DATA |
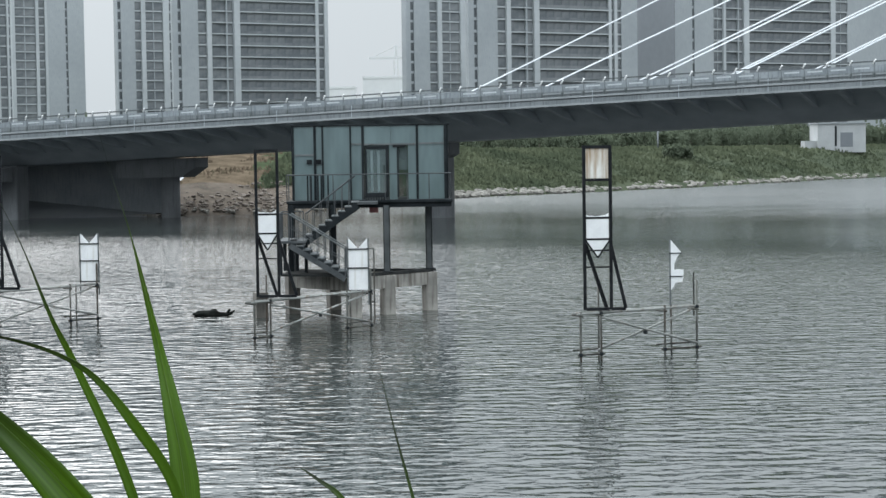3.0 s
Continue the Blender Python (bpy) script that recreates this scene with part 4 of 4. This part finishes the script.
# grass on the slope: joined fans of narrow blades
verts, faces = [], []
for k in range(26000):
    u = rng.uniform(0.34, 0.86)
    p = shore_at(u)
    d = rng.uniform(3.5, 54)
    x, y = p.x + d * 0.075, p.y + d
    if x > 130 or x < -28:
        continue
    if x + 0.0625 * (y - 208) < 3 and not (-18.5 < x < -8 and d > 14) and (d < 35 or rng.random() < 0.6):
        continue
    for (d0, z0), (d1, z1) in zip(PROFILE, PROFILE[1:]):
        if d0 <= d <= d1:
            z = z0 + (z1 - z0) * (d - d0) / (d1 - d0)
    z += noise.noise(Vector((x, y, z)) * 0.15) * 0.5 + 0.08
    h = rng.uniform(0.18, 0.5) * (1 + 0.7 * noise.noise(Vector((x * 0.2, y * 0.2, 1))))
    for b in range(3):
        a = rng.uniform(0, 6.28)
        o = len(verts)
        w = rng.uniform(0.12, 0.3)
        lean = rng.uniform(-0.5, 0.5)
        verts += [(x - w * math.cos(a), y - w * math.sin(a), z - 0.2), (x + w * math.cos(a), y + w * math.sin(a), z - 0.2), (x + lean * h, y + rng.uniform(-0.3, 0.3), z + h)]
        faces.append((o, o + 1, o + 2) if math.cos(a) > 0 else (o + 1, o, o + 2))
grass_mesh = raw_mesh("bank_grass", verts, faces, TUFT)
# soft blades take the light of the slope that they grow on
grass_mesh.polygons.foreach_set("use_smooth", [True] * len(faces))
grass_mesh.normals_split_custom_set_from_vertices([Vector((rng.gauss(0, 0.22), rng.gauss(-0.25, 0.22), 1)).normalized() for v in verts])
grass = new("bank_grass", grass_mesh)
tagged(grass, "tall green grass on the far bank", "grass", kind="stuff")


# dry brown grass over the top of the bare bank
verts, faces = [], []
for k in range(5000):
    p = shore_at(rng.uniform(0.28, 0.50))
    d = rng.uniform(14, 67)
    x, y = p.x + d * 0.075, p.y + d
    if x > -16 or x < -32 or noise.noise(Vector((x * 0.12, y * 0.19, 5))) < -0.1:
        continue
    for (d0, z0), (d1, z1) in zip(PROFILE, PROFILE[1:]):
        if d0 <= d <= d1:
            z = z0 + (z1 - z0) * (d - d0) / (d1 - d0)
    z += noise.noise(Vector((x, y, z)) * 0.15) * 0.5 + 0.05
    h = rng.uniform(0.12, 0.4)
    for b in range(3):
        a, w, o = rng.uniform(-1.4, 1.4), rng.uniform(0.1, 0.25), len(verts)
        verts += [(x - w * math.cos(a), y - w * math.sin(a), z - 0.2), (x + w * math.cos(a), y + w * math.sin(a), z - 0.2), (x + rng.uniform(-0.3, 0.3) * h, y, z + h)]
        faces.append((o, o + 1, o + 2))
dry_mesh = raw_mesh("dry_grass", verts, faces, DRY_TURF)
dry_mesh.polygons.foreach_set("use_smooth", [True] * len(faces))
dry_mesh.normals_split_custom_set_from_vertices([Vector((rng.gauss(0, 0.2), rng.gauss(-0.2, 0.2), 1)).normalized() for v in verts])
dry_grass = new("dry_grass", dry_mesh)
tagged(dry_grass, "dry brown grass on top of the bare bank", "grass", kind="stuff")


def tree(x, y, z, h, spread, seed, leaves=700, label="hazy green tree on the far bank"):
    """A tapered trunk with limbs and a ragged crown of small leaf clumps."""
    r = random.Random(seed)
    t = thing("tree", label, "tree", "trees on the far bank", m=Matrix.Translation((x, y, z)))
    bm = bmesh.new()
    prev, pr = Vector((0, 0, -0.3)), 0.05 * h * 0.6
    tips = []
    for k in range(4):
        nxt = prev + Vector((r.uniform(-0.2, 0.2), r.uniform(-0.2, 0.2), h * 0.2))
        bar(prev, nxt, pr, bm=bm, seg=6)
        prev, pr = nxt, pr * 0.75
        for j in range(2):
            tip = prev + Vector((r.uniform(-1, 1) * spread * 0.7, r.uniform(-1, 1) * spread * 0.7, r.uniform(0.05, 0.25) * h))
            bar(prev, tip, pr * 0.5, bm=bm, seg=5)
            tips.append(tip)
    part("trunk", bm, BARK, t)
    vs, fs = [], []
    clumps = [(tp, r.uniform(0.5, 1.0) * spread * 0.5) for tp in tips] + [(Vector((r.uniform(-1, 1) * spread * 0.6, r.uniform(-1, 1) * spread * 0.6, h * r.uniform(0.35, 0.95))), spread * r.uniform(0.25, 0.45)) for _ in range(8)]
    for k in range(leaves):
        c, cr = clumps[r.randrange(len(clumps))]
        d = Vector((r.gauss(0, 1), r.gauss(0, 1), r.gauss(0, 0.75)))
        q = c + d * cr * 0.55
        sz = r.uniform(0.10, 0.28)
        rot = Euler((r.random() * 6, r.random() * 6, r.random() * 6)).to_matrix()
        o = len(vs)
        vs += [q + rot @ Vector(v) * sz for v in ((-1, -0.5, 0), (1, -0.5, 0.15), (1.0, 0.5, 0), (-1, 0.5, 0.2))]
        fs.append((o, o + 1, o + 2, o + 3))
    me = raw_mesh("crown", vs, fs, FOLIAGE)
    ob = new("crown", me)
    ob.parent = t
    return t


k = 0
for x0, y0, n, hh in ((10, 307, 9, 3.6), (42, 355, 10, 4.0), (74, 403, 8, 4.5), (2, 320, 7, 5.0), (30, 371, 10, 5.5), (70, 429, 9, 6.0)):
    for i in range(n):
        u = i / n
        tree(x0 + 36 * u + rng.uniform(-1.5, 1.5), y0 + 51 * u + rng.uniform(-5, 9), 6.3, hh * rng.uniform(0.75, 1.15), rng.uniform(2.0, 3.2), 50 + k)
        k += 1
# a closed belt of far woods behind the single trees
vs, fs = [], []
for i in range(42000):
    u = rng.random()
    x = -150 + 350 * u
    q = Vector((x, 400 + 60 * u + rng.uniform(0, 12), 6.5 + abs(rng.gauss(0, 0.45)) * (5.0 + 3.0 * noise.noise(Vector((x * 0.06, 0, 2))) + 1.6 * noise.noise(Vector((x * 0.35, 0, 5))))))
    rot = Euler((rng.random() * 6, rng.random() * 6, rng.random() * 6)).to_matrix()
    o = len(vs)
    sz = rng.uniform(0.35, 0.8)
    vs += [q + rot @ Vector(v) * sz for v in ((-1, -0.5, 0), (1, -0.5, 0.15), (1.0, 0.5, 0), (-1, 0.5, 0.2))]
    fs.append((o, o + 1, o + 2, o + 3))
woods = new("far_woods", raw_mesh("far_woods", vs, fs, FOLIAGE))
tagged(woods, "dull green belt of trees behind the far bank", "woods", kind="stuff")
for x, y, z, hh in ((47, 325, 4.6, 2.4), (49.5, 326.5, 4.6, 2.0), (-3.5, 238.5, 5.2, 2.6), (-1.0, 243, 5.4, 3.0), (1.5, 249.5, 5.2, 2.6)):
    tree(x, y, z, hh, 1.6, 90 + k, 1400, "low dark bush on the far bank")
    k += 1

pump = thing("pump_house", "small white flat-roofed building on the far bank", "building", m=Matrix.Translation((89.0, 396.8, 6.3)))
part("wall", boxed(0, 10.4, 0, 8, -1.2, 5.0), PUMP_WALL, pump, "white rendered wall")
part("roof", boxed(-0.2, 10.6, -0.3, 8.3, 5.0, 5.3), FACADE, pump)
part("door", boxed(4.9, 7.6, -0.06, 0.05, 0, 3.1), FACADE_DARK, pump, "grey roller door")
part("pipe", boxed(3.7, 4.1, -0.12, -0.01, 0.2, 4.6), DARK_STEEL, pump)
part("annex", boxed(-2.6, -0.02, 1, 5, -1.0, 1.4), PUMP_WALL, pump)

mast = thing("utility_pole", "thin pale concrete pole on the bank crest", "pole", m=Matrix.Translation((46.5, 339, 6.2)))
part("shaft", bar((0, 0, 0), (0, 0, 3.6), 0.3, seg=8), DECK_CONCRETE, mast, smooth=True)
part("arm", bar((-0.5, 0, 3.3), (0.5, 0, 3.3), 0.1), DECK_CONCRETE, mast)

GOAL | Copy all lines from the material that hold "with".

SOLUTION |
Continue the Blender Python (bpy) script that recreates this scene with part 4 of 4. This part finishes the script.
    """A tapered trunk with limbs and a ragged crown of small leaf clumps."""